— start of Supplied data —

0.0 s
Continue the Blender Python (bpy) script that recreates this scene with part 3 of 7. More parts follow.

— end of Supplied data —
— start of Supplied data —

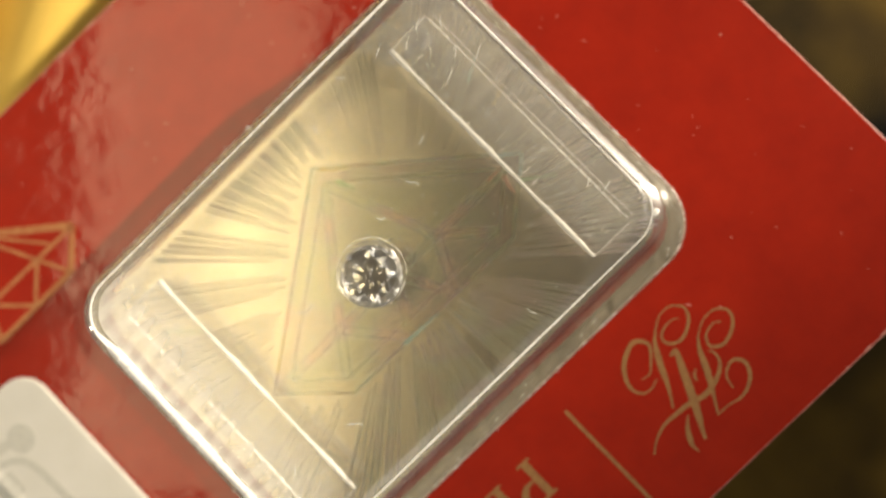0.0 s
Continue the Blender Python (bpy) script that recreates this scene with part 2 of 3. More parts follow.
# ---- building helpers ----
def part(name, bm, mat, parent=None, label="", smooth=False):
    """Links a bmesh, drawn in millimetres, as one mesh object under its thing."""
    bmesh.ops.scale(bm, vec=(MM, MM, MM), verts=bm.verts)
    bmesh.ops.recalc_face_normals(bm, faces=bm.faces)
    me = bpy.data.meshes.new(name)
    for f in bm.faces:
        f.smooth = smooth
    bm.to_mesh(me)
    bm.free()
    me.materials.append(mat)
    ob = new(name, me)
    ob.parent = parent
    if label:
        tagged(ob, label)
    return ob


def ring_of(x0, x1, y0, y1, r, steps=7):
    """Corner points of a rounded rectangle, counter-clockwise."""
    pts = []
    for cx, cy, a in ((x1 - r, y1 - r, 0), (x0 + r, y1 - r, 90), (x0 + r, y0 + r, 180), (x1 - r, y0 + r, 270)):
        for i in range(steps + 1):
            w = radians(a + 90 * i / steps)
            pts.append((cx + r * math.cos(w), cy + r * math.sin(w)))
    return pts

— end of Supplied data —

◆ Task description
Write out every line of the entries that holds the word "this".

◆ Complete response
Continue the Blender Python (bpy) script that recreates this scene with part 3 of 7. More parts follow.
Continue the Blender Python (bpy) script that recreates this scene with part 2 of 3. More parts follow.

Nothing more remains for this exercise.